Saudi prince jailed for life in London
A Saudi prince, the grandson of King Abdullah, was jailed for life by a British court yesterday for murdering his male servant in a brutal attack at a London hotel after a long campaign of sexual abuse.
Saud Bin Abdulaziz Bin Nasir al-Saud, 34, was ordered to serve a minimum of 20 years by a judge at London's Old Bailey, also known as the Central Criminal Court.
"It is very unusual for a prince to be in the dock on a murder charge. No one in this country is above the law," judge David Bean told Saud as he sentenced him.
The court convicted Saud on Tuesday of beating and strangling Bandar Abdullah Abdulaziz to death on February 15, the culmination of a lengthy period of sexual violence towards his employee.
"It would be wrong for me to sentence you either more severely or more leniently because of your membership of the Saudi royal family," added the judge.
Saud -- whose mother is a daughter of Saudi Arabia's king -- had tried to claim diplomatic immunity when he was arrested following the discovery of his servant's body in their shared suite at the luxury Landmark hotel.
He reportedly had a diplomatic passport but Britain's Foreign Office confirmed he had no diplomatic status when asked by police.
The two-week trial heard that Saud was fuelled by champagne and cocktails when he murdered the 32-year-old Abdulaziz in a ferocious attack after the pair had returned from a Valentine's Day night out.
The victim, also a Saudi, was left with severe injuries including bite marks on both cheeks which prosecutors said showed a clear "sexual element" to the killing.
The prince's lawyers argued that he could face the death penalty in Saudi Arabia over the revelations of homosexuality aired at the trial.
A post-mortem found Abdulaziz had suffered chipped teeth, heavy blows to the head, injuries to the brain and ears and severe neck injuries consistent with strangulation by hand, the trial heard.
Saud had denied murder and a second charge of grievous bodily harm with intent in relation to an earlier alleged assault in a hotel lift that was captured on CCTV footage.
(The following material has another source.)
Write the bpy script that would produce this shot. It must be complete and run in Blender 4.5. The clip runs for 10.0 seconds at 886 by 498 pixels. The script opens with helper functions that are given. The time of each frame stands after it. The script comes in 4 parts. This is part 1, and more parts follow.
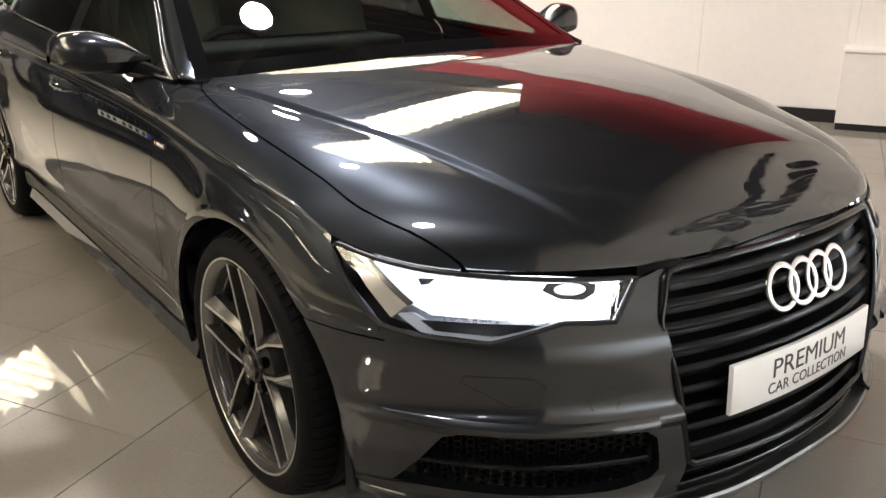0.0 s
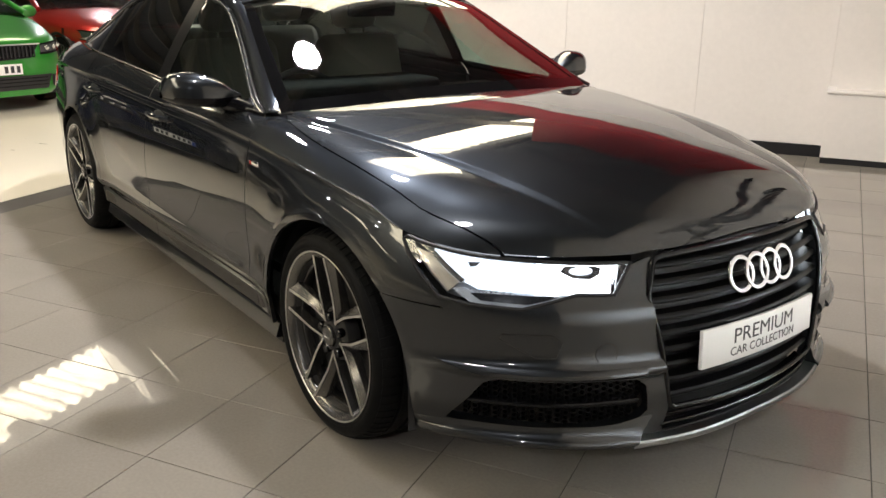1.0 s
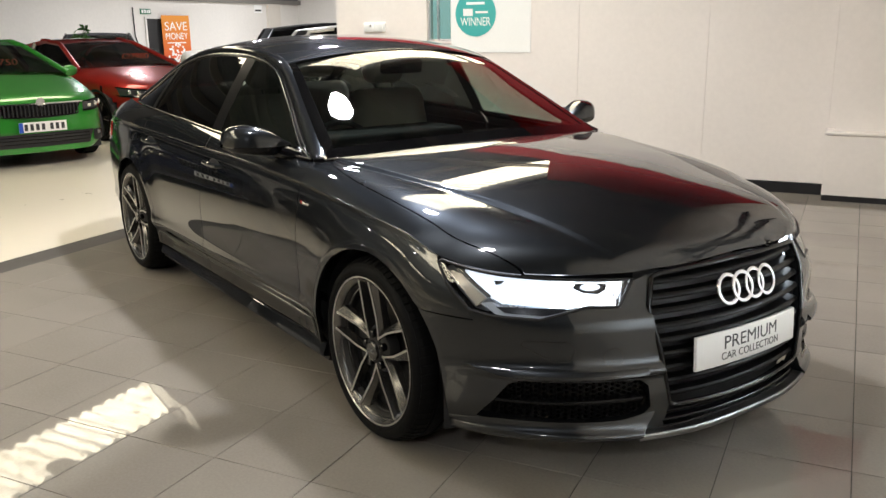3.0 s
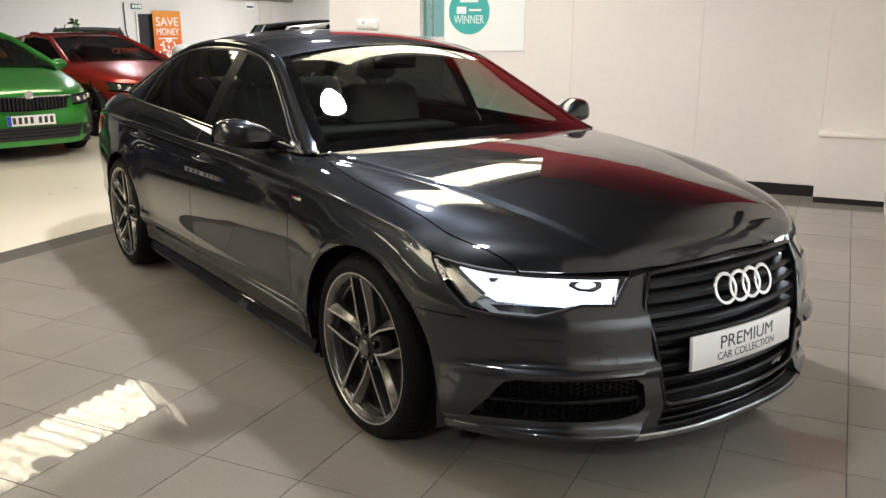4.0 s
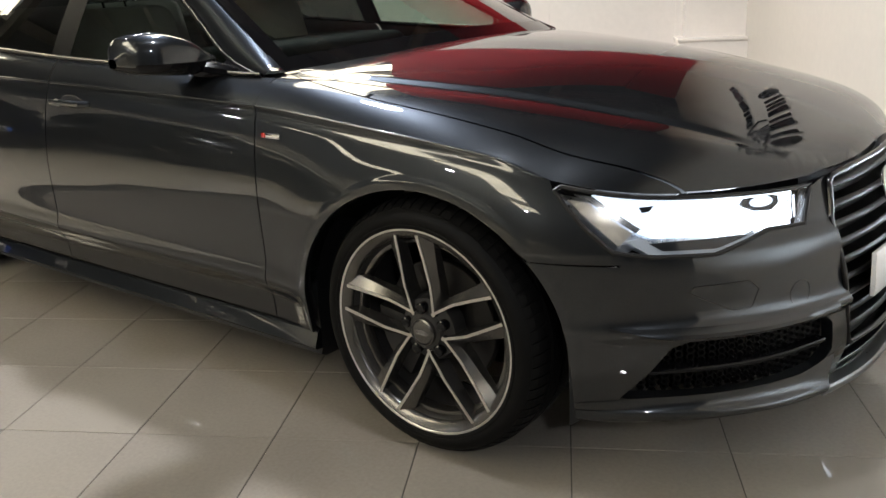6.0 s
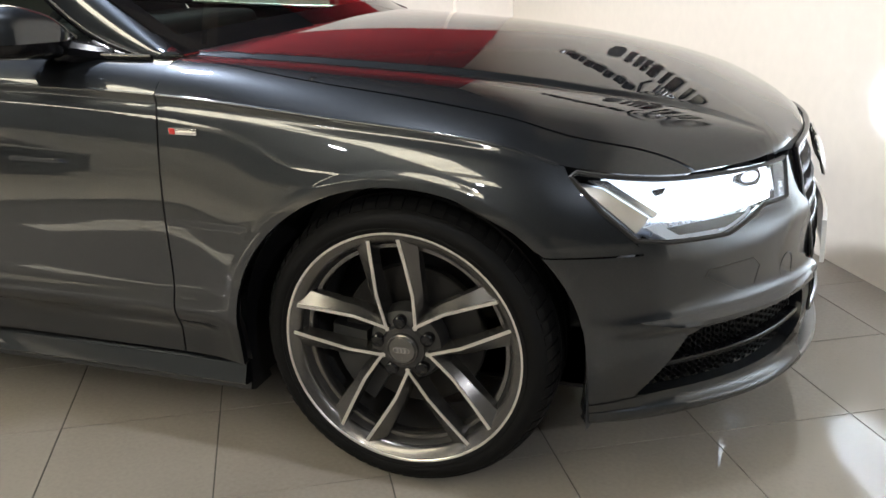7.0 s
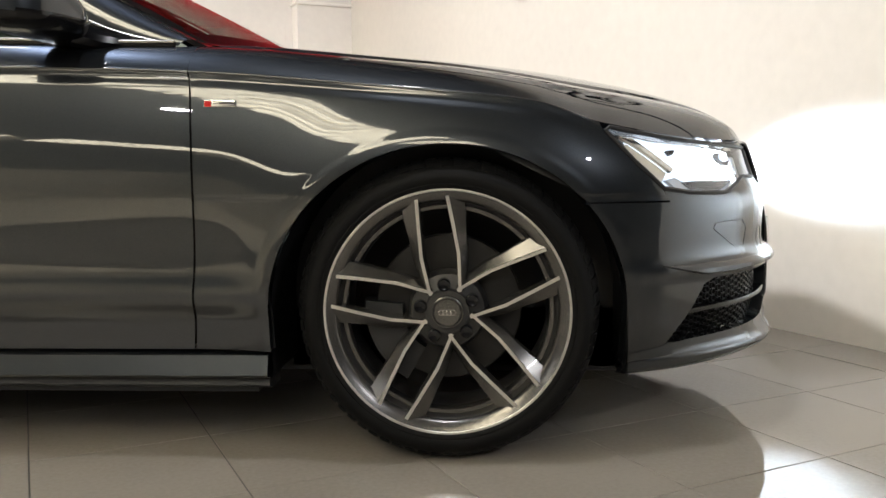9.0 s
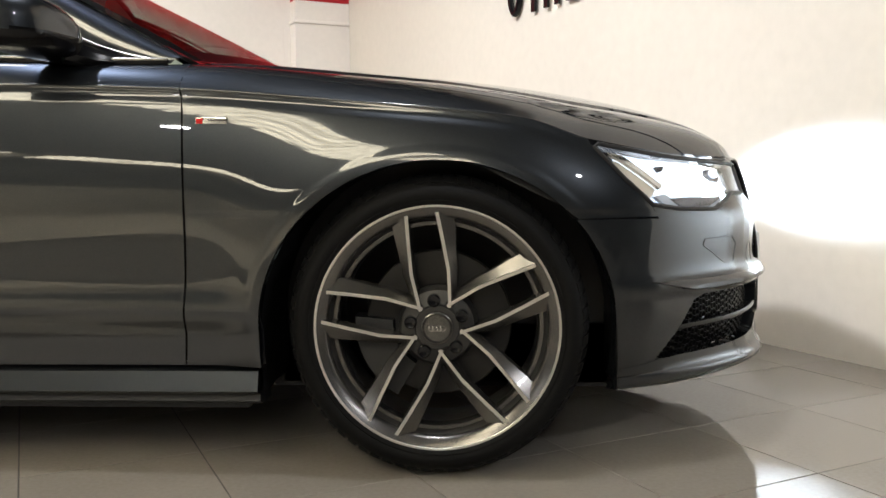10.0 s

He had admitted manslaughter.
The prince had claimed the pair were friends and that he was heterosexual, but the court heard the prince had ordered gay escorts in London and had frequently looked at websites for gay massage parlours and escort agencies.
Prosecutors said he repeatedly assaulted Abdulaziz and that two attacks were captured on CCTV in the hotel lift. The victim was so worn down by the violence that he let Saud kill him without a fight, they said.
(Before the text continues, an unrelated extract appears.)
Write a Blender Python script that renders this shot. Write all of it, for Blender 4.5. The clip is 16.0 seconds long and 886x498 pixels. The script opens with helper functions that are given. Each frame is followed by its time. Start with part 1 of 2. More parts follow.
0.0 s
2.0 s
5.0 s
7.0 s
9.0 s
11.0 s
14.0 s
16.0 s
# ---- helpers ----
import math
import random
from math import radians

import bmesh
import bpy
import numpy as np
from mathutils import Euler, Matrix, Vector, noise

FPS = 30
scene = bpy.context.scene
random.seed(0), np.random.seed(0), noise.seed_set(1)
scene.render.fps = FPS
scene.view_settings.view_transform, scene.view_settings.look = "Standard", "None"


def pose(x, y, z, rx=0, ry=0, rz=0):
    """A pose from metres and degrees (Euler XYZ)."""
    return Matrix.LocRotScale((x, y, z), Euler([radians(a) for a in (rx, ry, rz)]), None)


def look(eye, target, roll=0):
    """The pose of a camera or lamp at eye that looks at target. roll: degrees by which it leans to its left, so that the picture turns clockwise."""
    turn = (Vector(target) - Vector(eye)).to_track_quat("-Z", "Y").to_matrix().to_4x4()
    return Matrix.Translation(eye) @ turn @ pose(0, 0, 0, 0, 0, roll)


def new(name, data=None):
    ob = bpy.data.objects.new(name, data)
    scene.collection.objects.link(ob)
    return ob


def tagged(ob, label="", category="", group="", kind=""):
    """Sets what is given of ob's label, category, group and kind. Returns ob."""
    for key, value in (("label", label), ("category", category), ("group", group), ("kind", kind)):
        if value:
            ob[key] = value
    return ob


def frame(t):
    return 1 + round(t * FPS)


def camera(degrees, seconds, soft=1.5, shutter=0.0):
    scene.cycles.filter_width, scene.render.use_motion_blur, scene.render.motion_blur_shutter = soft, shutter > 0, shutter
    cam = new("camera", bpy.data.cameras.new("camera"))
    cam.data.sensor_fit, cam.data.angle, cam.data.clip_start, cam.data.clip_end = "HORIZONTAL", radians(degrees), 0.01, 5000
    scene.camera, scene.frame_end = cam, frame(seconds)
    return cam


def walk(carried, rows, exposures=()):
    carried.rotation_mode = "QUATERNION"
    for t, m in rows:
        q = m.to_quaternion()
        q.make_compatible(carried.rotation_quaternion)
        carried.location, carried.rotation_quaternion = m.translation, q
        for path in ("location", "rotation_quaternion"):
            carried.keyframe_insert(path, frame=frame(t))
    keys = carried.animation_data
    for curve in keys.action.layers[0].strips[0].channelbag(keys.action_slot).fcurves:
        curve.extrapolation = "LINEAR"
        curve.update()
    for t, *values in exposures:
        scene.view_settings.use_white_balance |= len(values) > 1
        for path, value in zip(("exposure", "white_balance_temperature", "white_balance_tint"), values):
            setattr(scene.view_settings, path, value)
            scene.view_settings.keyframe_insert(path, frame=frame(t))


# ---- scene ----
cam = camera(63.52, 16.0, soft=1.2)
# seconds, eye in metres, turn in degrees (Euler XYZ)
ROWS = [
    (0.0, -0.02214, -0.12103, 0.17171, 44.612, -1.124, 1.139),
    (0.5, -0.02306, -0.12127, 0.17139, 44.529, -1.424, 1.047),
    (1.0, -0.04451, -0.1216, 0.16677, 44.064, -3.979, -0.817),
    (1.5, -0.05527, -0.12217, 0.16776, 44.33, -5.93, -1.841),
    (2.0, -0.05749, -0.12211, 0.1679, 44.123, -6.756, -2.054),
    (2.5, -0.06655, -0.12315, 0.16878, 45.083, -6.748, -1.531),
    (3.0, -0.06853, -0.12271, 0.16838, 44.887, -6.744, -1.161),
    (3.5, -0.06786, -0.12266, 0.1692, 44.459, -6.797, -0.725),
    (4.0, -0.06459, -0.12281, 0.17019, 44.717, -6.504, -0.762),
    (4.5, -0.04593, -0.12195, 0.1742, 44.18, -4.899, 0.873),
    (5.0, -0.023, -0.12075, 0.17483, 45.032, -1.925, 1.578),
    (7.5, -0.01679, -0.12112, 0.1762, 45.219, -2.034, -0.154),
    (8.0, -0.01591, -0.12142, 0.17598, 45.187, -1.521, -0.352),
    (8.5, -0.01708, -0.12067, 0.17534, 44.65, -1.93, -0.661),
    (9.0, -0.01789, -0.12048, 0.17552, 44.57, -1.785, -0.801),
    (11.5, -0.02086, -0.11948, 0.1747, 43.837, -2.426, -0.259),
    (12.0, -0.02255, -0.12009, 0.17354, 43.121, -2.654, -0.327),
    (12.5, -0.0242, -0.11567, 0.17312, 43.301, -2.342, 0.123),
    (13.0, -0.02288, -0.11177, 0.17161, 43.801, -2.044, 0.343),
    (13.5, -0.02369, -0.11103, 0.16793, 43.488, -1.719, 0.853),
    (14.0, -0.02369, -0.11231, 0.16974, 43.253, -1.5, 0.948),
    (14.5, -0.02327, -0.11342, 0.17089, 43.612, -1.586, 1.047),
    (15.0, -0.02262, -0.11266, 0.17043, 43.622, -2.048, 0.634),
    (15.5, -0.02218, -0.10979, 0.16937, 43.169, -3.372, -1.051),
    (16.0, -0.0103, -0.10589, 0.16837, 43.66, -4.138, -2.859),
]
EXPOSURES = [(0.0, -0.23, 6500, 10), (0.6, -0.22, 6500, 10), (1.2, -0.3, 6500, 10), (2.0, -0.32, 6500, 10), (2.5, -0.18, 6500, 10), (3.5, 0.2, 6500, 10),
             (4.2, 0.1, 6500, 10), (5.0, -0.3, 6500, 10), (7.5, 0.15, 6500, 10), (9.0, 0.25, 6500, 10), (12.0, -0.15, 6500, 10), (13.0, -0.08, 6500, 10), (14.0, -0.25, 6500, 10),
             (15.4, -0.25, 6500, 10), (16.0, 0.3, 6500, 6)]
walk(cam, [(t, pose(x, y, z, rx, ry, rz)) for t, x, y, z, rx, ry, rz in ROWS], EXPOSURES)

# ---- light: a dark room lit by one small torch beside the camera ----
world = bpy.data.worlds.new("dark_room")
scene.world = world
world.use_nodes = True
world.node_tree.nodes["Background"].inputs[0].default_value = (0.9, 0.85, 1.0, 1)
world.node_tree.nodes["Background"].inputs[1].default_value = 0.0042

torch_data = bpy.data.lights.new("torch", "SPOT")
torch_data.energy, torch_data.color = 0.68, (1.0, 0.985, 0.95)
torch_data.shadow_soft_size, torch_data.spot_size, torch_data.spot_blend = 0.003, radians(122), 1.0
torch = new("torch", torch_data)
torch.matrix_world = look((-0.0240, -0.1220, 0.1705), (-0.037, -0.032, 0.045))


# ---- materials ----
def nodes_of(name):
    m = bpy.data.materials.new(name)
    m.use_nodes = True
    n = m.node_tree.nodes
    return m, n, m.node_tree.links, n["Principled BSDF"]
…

Witnesses had told the court that Abdulaziz -- an orphan who was adopted into the family of a low-ranking civil servant in Jeddah -- was treated "like a slave".
The exact number of Saudi princes is not publicly known, but it is believed to be in the low thousands.
Senior princes of the Al-Saud family hold the most powerful ministerial posts, all provincial governorships and the top military positions in the kingdom.
There is no constitution in Saudia Arabia and law is based on Islamic sharia in the ultra-conservative Wahhabi-Hanbali tradition. Judges are clerics schooled in sharia.